## DIRECTIVE
Write out the data below exactly as given, without any of its pictures.
────
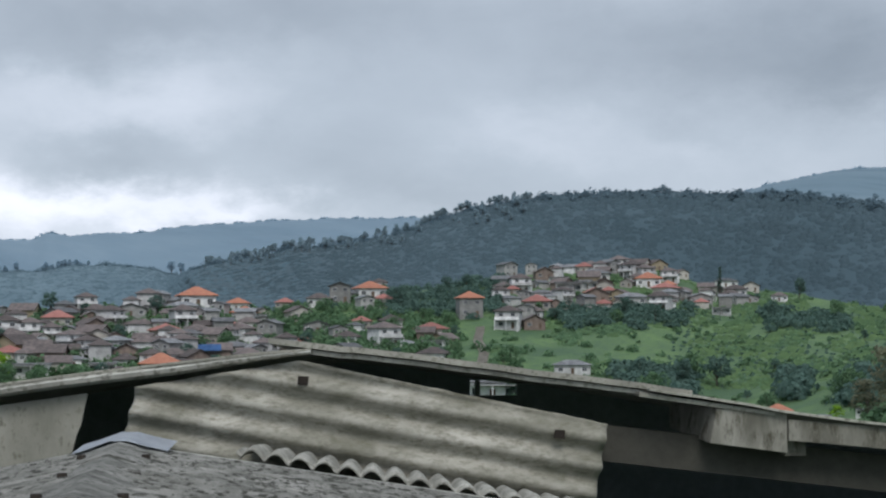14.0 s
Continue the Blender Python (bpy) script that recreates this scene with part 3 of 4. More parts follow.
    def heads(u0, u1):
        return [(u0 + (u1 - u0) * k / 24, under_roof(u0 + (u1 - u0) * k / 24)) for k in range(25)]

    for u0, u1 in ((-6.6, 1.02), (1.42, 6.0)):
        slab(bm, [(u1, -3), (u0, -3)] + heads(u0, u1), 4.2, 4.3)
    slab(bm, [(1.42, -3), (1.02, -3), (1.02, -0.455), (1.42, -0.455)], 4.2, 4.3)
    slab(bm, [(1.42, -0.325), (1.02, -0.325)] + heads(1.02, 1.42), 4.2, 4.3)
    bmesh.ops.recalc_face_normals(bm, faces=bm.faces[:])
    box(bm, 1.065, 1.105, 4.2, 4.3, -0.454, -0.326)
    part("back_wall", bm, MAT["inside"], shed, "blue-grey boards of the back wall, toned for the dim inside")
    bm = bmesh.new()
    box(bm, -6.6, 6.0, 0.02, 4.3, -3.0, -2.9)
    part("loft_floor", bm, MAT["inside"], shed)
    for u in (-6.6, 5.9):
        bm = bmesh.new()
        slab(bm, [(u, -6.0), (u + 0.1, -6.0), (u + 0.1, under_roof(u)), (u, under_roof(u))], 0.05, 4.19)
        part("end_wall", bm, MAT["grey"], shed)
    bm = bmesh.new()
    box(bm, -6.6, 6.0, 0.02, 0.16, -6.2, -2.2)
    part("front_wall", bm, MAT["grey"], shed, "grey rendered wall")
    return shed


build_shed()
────
## WORKED SOLUTION
14.0 s
Continue the Blender Python (bpy) script that recreates this scene with part 3 of 4. More parts follow.
    def heads(u0, u1):
        return [(u0 + (u1 - u0) * k / 24, under_roof(u0 + (u1 - u0) * k / 24)) for k in range(25)]

    for u0, u1 in ((-6.6, 1.02), (1.42, 6.0)):
        slab(bm, [(u1, -3), (u0, -3)] + heads(u0, u1), 4.2, 4.3)
    slab(bm, [(1.42, -3), (1.02, -3), (1.02, -0.455), (1.42, -0.455)], 4.2, 4.3)
    slab(bm, [(1.42, -0.325), (1.02, -0.325)] + heads(1.02, 1.42), 4.2, 4.3)
    bmesh.ops.recalc_face_normals(bm, faces=bm.faces[:])
    box(bm, 1.065, 1.105, 4.2, 4.3, -0.454, -0.326)
    part("back_wall", bm, MAT["inside"], shed, "blue-grey boards of the back wall, toned for the dim inside")
    bm = bmesh.new()
    box(bm, -6.6, 6.0, 0.02, 4.3, -3.0, -2.9)
    part("loft_floor", bm, MAT["inside"], shed)
    for u in (-6.6, 5.9):
        bm = bmesh.new()
        slab(bm, [(u, -6.0), (u + 0.1, -6.0), (u + 0.1, under_roof(u)), (u, under_roof(u))], 0.05, 4.19)
        part("end_wall", bm, MAT["grey"], shed)
    bm = bmesh.new()
    box(bm, -6.6, 6.0, 0.02, 0.16, -6.2, -2.2)
    part("front_wall", bm, MAT["grey"], shed, "grey rendered wall")
    return shed


build_shed()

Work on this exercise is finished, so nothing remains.